Task goal:
Only the lines starting at the one with "carried.location, carried.rotation_quaternion = m.translation, q" and ending at the one with "scene.view_settings.keyframe_insert(path, frame=frame(t))" should be copied, exactly and with both ends kept.

Raw data:

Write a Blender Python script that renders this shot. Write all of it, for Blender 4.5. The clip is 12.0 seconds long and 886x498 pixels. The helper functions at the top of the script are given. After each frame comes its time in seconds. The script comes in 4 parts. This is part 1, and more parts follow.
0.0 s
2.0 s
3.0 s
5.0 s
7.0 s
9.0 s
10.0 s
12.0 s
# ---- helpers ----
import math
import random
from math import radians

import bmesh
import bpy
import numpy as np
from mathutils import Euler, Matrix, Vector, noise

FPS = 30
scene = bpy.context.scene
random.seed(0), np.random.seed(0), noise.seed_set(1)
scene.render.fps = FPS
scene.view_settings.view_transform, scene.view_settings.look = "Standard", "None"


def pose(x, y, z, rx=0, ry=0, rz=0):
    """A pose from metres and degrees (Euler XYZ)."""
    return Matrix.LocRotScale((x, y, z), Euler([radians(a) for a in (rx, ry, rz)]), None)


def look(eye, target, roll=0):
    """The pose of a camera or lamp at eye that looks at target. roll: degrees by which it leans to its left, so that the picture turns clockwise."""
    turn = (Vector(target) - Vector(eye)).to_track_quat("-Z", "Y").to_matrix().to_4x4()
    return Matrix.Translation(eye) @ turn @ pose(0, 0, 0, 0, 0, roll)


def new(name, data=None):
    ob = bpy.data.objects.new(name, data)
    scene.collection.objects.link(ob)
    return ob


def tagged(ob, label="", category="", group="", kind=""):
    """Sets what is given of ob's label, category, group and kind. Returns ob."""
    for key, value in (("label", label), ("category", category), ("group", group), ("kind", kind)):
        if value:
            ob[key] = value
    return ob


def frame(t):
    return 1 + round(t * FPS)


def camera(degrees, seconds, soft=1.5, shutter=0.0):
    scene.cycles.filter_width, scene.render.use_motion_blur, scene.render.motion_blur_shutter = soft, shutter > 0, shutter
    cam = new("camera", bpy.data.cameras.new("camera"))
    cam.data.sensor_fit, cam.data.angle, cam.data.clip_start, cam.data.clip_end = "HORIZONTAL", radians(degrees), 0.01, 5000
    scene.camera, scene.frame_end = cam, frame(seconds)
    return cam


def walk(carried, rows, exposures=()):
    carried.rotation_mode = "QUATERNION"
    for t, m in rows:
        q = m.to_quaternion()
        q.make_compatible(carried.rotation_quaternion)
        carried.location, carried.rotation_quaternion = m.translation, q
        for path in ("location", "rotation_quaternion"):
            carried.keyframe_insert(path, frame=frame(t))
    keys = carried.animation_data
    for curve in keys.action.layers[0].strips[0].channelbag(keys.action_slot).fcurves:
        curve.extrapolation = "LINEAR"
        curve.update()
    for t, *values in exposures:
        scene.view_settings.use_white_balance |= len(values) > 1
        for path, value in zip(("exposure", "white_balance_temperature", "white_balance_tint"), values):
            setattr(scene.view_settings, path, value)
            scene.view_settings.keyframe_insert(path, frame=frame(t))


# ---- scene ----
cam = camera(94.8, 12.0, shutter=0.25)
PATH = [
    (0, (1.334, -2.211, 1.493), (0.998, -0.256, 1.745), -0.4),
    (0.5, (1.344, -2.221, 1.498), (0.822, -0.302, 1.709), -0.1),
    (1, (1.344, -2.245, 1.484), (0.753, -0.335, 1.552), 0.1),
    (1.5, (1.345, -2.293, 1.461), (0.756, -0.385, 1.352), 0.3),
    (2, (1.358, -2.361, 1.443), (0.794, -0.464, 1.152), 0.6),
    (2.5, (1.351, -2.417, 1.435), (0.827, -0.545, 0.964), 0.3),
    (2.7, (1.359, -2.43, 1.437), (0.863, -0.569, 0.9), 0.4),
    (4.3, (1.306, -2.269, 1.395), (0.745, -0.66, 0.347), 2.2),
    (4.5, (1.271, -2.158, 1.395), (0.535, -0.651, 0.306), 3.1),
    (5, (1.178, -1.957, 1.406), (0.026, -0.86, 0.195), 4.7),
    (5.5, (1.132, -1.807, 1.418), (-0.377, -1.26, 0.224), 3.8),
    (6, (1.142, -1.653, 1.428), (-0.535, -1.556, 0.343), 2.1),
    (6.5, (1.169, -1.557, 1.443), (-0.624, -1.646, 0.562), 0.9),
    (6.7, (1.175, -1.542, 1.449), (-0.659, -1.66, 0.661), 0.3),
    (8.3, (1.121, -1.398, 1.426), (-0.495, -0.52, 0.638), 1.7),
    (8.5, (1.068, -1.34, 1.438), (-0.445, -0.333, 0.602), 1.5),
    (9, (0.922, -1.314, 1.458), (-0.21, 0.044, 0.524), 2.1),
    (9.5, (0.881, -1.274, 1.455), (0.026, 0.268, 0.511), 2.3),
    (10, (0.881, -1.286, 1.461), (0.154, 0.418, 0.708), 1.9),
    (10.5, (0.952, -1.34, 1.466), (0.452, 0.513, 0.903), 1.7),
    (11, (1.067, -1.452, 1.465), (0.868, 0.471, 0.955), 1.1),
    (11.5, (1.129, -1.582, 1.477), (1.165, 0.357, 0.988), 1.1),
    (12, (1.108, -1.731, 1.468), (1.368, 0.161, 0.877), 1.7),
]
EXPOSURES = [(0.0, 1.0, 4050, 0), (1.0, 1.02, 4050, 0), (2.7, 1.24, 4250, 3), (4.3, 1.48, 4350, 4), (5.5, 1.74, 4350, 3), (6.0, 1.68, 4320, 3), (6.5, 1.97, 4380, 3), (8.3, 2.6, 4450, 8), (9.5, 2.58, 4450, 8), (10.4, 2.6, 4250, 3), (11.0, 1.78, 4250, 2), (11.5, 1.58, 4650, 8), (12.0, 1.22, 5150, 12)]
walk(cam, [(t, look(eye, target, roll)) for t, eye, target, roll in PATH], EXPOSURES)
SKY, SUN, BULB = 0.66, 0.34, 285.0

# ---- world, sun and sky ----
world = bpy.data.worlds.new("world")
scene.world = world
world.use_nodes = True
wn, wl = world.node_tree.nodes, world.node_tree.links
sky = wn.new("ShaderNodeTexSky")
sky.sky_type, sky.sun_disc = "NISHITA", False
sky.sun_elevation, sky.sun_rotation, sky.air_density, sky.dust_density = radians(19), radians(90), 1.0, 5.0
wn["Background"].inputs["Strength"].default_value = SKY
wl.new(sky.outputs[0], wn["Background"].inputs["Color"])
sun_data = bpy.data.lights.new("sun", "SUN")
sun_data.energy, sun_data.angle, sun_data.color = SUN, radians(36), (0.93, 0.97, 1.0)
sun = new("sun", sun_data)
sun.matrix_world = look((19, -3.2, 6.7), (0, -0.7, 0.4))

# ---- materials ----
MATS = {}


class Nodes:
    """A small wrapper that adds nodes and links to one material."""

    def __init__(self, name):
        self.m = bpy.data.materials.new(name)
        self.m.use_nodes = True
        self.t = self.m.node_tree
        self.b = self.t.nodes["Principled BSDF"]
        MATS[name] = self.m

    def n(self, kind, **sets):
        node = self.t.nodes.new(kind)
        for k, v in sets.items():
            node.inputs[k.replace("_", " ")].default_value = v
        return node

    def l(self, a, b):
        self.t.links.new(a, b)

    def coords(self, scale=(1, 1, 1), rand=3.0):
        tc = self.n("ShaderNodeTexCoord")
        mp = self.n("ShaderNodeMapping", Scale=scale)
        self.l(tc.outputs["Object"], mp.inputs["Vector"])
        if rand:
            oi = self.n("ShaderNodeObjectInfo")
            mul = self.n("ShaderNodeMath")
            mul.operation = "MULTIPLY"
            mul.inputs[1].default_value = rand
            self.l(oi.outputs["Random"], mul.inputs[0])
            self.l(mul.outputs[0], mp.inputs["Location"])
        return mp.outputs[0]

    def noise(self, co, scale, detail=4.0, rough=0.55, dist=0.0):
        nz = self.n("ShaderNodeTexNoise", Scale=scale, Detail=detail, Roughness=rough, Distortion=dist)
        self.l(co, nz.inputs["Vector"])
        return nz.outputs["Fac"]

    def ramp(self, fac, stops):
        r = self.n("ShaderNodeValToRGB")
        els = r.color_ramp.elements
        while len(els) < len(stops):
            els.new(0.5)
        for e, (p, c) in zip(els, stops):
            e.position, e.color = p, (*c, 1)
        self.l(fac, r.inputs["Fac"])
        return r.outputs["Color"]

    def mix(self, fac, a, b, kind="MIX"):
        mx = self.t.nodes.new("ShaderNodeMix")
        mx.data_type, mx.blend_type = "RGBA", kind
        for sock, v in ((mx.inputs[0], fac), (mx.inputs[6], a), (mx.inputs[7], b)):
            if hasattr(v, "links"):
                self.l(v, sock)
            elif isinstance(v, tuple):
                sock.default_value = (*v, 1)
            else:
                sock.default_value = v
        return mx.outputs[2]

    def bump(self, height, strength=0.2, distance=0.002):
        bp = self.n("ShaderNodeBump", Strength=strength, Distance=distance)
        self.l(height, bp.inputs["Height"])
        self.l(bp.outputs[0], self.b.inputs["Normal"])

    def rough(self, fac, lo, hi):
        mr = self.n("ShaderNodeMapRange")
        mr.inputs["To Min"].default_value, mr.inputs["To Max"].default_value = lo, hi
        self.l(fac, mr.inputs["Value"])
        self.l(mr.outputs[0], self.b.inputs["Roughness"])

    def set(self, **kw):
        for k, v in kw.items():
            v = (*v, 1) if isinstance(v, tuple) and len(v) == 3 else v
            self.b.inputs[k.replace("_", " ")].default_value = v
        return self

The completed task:
        carried.location, carried.rotation_quaternion = m.translation, q
        for path in ("location", "rotation_quaternion"):
            carried.keyframe_insert(path, frame=frame(t))
    keys = carried.animation_data
    for curve in keys.action.layers[0].strips[0].channelbag(keys.action_slot).fcurves:
        curve.extrapolation = "LINEAR"
        curve.update()
    for t, *values in exposures:
        scene.view_settings.use_white_balance |= len(values) > 1
        for path, value in zip(("exposure", "white_balance_temperature", "white_balance_tint"), values):
            setattr(scene.view_settings, path, value)
            scene.view_settings.keyframe_insert(path, frame=frame(t))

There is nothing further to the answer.